» Job:
The listing below is to be output in its exact form.

» Dataset section:
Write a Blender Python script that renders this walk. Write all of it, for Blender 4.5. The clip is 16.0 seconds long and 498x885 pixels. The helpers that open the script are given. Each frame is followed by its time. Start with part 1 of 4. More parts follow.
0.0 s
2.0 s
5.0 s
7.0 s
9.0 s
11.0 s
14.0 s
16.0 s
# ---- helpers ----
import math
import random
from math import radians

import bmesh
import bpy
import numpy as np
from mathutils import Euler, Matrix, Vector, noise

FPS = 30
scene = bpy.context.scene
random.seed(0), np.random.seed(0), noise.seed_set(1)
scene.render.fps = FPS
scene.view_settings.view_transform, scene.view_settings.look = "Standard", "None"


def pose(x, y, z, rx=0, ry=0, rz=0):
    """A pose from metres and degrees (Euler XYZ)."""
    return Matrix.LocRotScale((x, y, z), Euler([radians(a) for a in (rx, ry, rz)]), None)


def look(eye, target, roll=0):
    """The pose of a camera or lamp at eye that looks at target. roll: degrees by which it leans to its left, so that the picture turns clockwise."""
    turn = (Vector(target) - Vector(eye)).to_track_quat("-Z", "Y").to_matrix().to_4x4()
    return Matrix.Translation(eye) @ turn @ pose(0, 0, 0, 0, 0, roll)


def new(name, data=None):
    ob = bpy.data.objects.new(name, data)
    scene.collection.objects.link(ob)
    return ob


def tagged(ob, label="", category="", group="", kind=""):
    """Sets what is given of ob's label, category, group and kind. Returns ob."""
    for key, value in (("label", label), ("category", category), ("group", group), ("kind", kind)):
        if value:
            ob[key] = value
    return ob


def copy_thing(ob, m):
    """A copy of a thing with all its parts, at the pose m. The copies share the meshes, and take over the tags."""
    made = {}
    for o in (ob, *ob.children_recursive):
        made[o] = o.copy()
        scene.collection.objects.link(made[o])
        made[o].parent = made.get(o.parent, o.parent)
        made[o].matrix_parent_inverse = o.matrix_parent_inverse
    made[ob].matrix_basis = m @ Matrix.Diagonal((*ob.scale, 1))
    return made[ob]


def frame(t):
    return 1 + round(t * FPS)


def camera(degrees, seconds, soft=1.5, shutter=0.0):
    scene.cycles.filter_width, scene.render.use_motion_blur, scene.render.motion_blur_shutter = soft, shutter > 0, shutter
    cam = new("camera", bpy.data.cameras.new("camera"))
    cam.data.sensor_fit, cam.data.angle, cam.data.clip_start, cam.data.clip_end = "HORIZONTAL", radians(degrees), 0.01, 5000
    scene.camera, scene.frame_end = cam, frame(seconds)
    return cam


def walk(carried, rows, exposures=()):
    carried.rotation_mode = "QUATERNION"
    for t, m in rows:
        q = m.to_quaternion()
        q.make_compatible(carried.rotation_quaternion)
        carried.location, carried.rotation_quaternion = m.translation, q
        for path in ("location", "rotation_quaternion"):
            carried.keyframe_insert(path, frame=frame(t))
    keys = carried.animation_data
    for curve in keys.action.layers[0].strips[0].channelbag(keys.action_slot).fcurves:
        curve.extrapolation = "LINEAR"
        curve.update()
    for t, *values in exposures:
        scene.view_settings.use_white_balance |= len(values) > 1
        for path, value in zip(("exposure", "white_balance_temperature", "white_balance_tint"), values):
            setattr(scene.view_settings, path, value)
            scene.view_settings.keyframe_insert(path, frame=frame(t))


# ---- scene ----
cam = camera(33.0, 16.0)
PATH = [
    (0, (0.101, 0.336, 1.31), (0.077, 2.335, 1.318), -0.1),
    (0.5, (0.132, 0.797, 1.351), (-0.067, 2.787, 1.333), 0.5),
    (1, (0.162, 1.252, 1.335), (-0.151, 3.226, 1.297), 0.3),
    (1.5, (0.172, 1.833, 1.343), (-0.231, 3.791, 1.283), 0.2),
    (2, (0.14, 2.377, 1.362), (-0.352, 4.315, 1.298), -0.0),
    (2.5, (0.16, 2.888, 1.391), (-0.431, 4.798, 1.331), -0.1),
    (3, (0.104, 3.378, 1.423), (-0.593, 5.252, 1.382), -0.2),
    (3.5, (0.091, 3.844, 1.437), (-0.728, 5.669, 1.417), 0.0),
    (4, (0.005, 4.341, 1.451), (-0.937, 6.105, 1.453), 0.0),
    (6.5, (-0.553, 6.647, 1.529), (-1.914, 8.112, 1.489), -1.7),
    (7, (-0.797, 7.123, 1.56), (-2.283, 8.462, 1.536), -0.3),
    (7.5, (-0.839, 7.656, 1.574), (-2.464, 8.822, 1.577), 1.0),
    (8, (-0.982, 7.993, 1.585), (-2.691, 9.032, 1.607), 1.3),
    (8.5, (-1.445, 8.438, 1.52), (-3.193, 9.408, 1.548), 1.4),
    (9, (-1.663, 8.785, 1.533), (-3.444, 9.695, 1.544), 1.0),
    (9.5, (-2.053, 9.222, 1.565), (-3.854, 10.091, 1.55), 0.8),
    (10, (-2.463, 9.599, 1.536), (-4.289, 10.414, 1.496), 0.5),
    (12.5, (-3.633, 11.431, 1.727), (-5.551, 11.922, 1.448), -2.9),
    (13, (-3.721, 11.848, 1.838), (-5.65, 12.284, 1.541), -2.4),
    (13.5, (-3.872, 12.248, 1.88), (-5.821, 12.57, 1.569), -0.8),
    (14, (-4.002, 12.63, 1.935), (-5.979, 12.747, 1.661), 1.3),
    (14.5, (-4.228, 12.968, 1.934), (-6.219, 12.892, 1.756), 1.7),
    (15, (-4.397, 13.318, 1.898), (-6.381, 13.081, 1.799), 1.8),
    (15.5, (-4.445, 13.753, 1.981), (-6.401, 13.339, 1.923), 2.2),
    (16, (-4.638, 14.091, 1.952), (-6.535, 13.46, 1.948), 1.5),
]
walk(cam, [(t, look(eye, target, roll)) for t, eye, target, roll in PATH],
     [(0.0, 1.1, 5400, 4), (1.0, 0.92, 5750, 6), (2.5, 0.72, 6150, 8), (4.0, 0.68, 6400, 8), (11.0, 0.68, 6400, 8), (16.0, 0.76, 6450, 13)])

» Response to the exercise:
Write a Blender Python script that renders this walk. Write all of it, for Blender 4.5. The clip is 16.0 seconds long and 498x885 pixels. The helpers that open the script are given. Each frame is followed by its time. Start with part 1 of 4. More parts follow.
0.0 s
2.0 s
5.0 s
7.0 s
9.0 s
11.0 s
14.0 s
16.0 s
# ---- helpers ----
import math
import random
from math import radians

import bmesh
import bpy
import numpy as np
from mathutils import Euler, Matrix, Vector, noise

FPS = 30
scene = bpy.context.scene
random.seed(0), np.random.seed(0), noise.seed_set(1)
scene.render.fps = FPS
scene.view_settings.view_transform, scene.view_settings.look = "Standard", "None"


def pose(x, y, z, rx=0, ry=0, rz=0):
    """A pose from metres and degrees (Euler XYZ)."""
    return Matrix.LocRotScale((x, y, z), Euler([radians(a) for a in (rx, ry, rz)]), None)


def look(eye, target, roll=0):
    """The pose of a camera or lamp at eye that looks at target. roll: degrees by which it leans to its left, so that the picture turns clockwise."""
    turn = (Vector(target) - Vector(eye)).to_track_quat("-Z", "Y").to_matrix().to_4x4()
    return Matrix.Translation(eye) @ turn @ pose(0, 0, 0, 0, 0, roll)


def new(name, data=None):
    ob = bpy.data.objects.new(name, data)
    scene.collection.objects.link(ob)
    return ob


def tagged(ob, label="", category="", group="", kind=""):
    """Sets what is given of ob's label, category, group and kind. Returns ob."""
    for key, value in (("label", label), ("category", category), ("group", group), ("kind", kind)):
        if value:
            ob[key] = value
    return ob


def copy_thing(ob, m):
    """A copy of a thing with all its parts, at the pose m. The copies share the meshes, and take over the tags."""
    made = {}
    for o in (ob, *ob.children_recursive):
        made[o] = o.copy()
        scene.collection.objects.link(made[o])
        made[o].parent = made.get(o.parent, o.parent)
        made[o].matrix_parent_inverse = o.matrix_parent_inverse
    made[ob].matrix_basis = m @ Matrix.Diagonal((*ob.scale, 1))
    return made[ob]


def frame(t):
    return 1 + round(t * FPS)


def camera(degrees, seconds, soft=1.5, shutter=0.0):
    scene.cycles.filter_width, scene.render.use_motion_blur, scene.render.motion_blur_shutter = soft, shutter > 0, shutter
    cam = new("camera", bpy.data.cameras.new("camera"))
    cam.data.sensor_fit, cam.data.angle, cam.data.clip_start, cam.data.clip_end = "HORIZONTAL", radians(degrees), 0.01, 5000
    scene.camera, scene.frame_end = cam, frame(seconds)
    return cam


def walk(carried, rows, exposures=()):
    carried.rotation_mode = "QUATERNION"
    for t, m in rows:
        q = m.to_quaternion()
        q.make_compatible(carried.rotation_quaternion)
        carried.location, carried.rotation_quaternion = m.translation, q
        for path in ("location", "rotation_quaternion"):
            carried.keyframe_insert(path, frame=frame(t))
    keys = carried.animation_data
    for curve in keys.action.layers[0].strips[0].channelbag(keys.action_slot).fcurves:
        curve.extrapolation = "LINEAR"
        curve.update()
    for t, *values in exposures:
        scene.view_settings.use_white_balance |= len(values) > 1
        for path, value in zip(("exposure", "white_balance_temperature", "white_balance_tint"), values):
            setattr(scene.view_settings, path, value)
            scene.view_settings.keyframe_insert(path, frame=frame(t))


# ---- scene ----
cam = camera(33.0, 16.0)
PATH = [
    (0, (0.101, 0.336, 1.31), (0.077, 2.335, 1.318), -0.1),
    (0.5, (0.132, 0.797, 1.351), (-0.067, 2.787, 1.333), 0.5),
    (1, (0.162, 1.252, 1.335), (-0.151, 3.226, 1.297), 0.3),
    (1.5, (0.172, 1.833, 1.343), (-0.231, 3.791, 1.283), 0.2),
    (2, (0.14, 2.377, 1.362), (-0.352, 4.315, 1.298), -0.0),
    (2.5, (0.16, 2.888, 1.391), (-0.431, 4.798, 1.331), -0.1),
    (3, (0.104, 3.378, 1.423), (-0.593, 5.252, 1.382), -0.2),
    (3.5, (0.091, 3.844, 1.437), (-0.728, 5.669, 1.417), 0.0),
    (4, (0.005, 4.341, 1.451), (-0.937, 6.105, 1.453), 0.0),
    (6.5, (-0.553, 6.647, 1.529), (-1.914, 8.112, 1.489), -1.7),
    (7, (-0.797, 7.123, 1.56), (-2.283, 8.462, 1.536), -0.3),
    (7.5, (-0.839, 7.656, 1.574), (-2.464, 8.822, 1.577), 1.0),
    (8, (-0.982, 7.993, 1.585), (-2.691, 9.032, 1.607), 1.3),
    (8.5, (-1.445, 8.438, 1.52), (-3.193, 9.408, 1.548), 1.4),
    (9, (-1.663, 8.785, 1.533), (-3.444, 9.695, 1.544), 1.0),
    (9.5, (-2.053, 9.222, 1.565), (-3.854, 10.091, 1.55), 0.8),
    (10, (-2.463, 9.599, 1.536), (-4.289, 10.414, 1.496), 0.5),
    (12.5, (-3.633, 11.431, 1.727), (-5.551, 11.922, 1.448), -2.9),
    (13, (-3.721, 11.848, 1.838), (-5.65, 12.284, 1.541), -2.4),
    (13.5, (-3.872, 12.248, 1.88), (-5.821, 12.57, 1.569), -0.8),
    (14, (-4.002, 12.63, 1.935), (-5.979, 12.747, 1.661), 1.3),
    (14.5, (-4.228, 12.968, 1.934), (-6.219, 12.892, 1.756), 1.7),
    (15, (-4.397, 13.318, 1.898), (-6.381, 13.081, 1.799), 1.8),
    (15.5, (-4.445, 13.753, 1.981), (-6.401, 13.339, 1.923), 2.2),
    (16, (-4.638, 14.091, 1.952), (-6.535, 13.46, 1.948), 1.5),
]
walk(cam, [(t, look(eye, target, roll)) for t, eye, target, roll in PATH],
     [(0.0, 1.1, 5400, 4), (1.0, 0.92, 5750, 6), (2.5, 0.72, 6150, 8), (4.0, 0.68, 6400, 8), (11.0, 0.68, 6400, 8), (16.0, 0.76, 6450, 13)])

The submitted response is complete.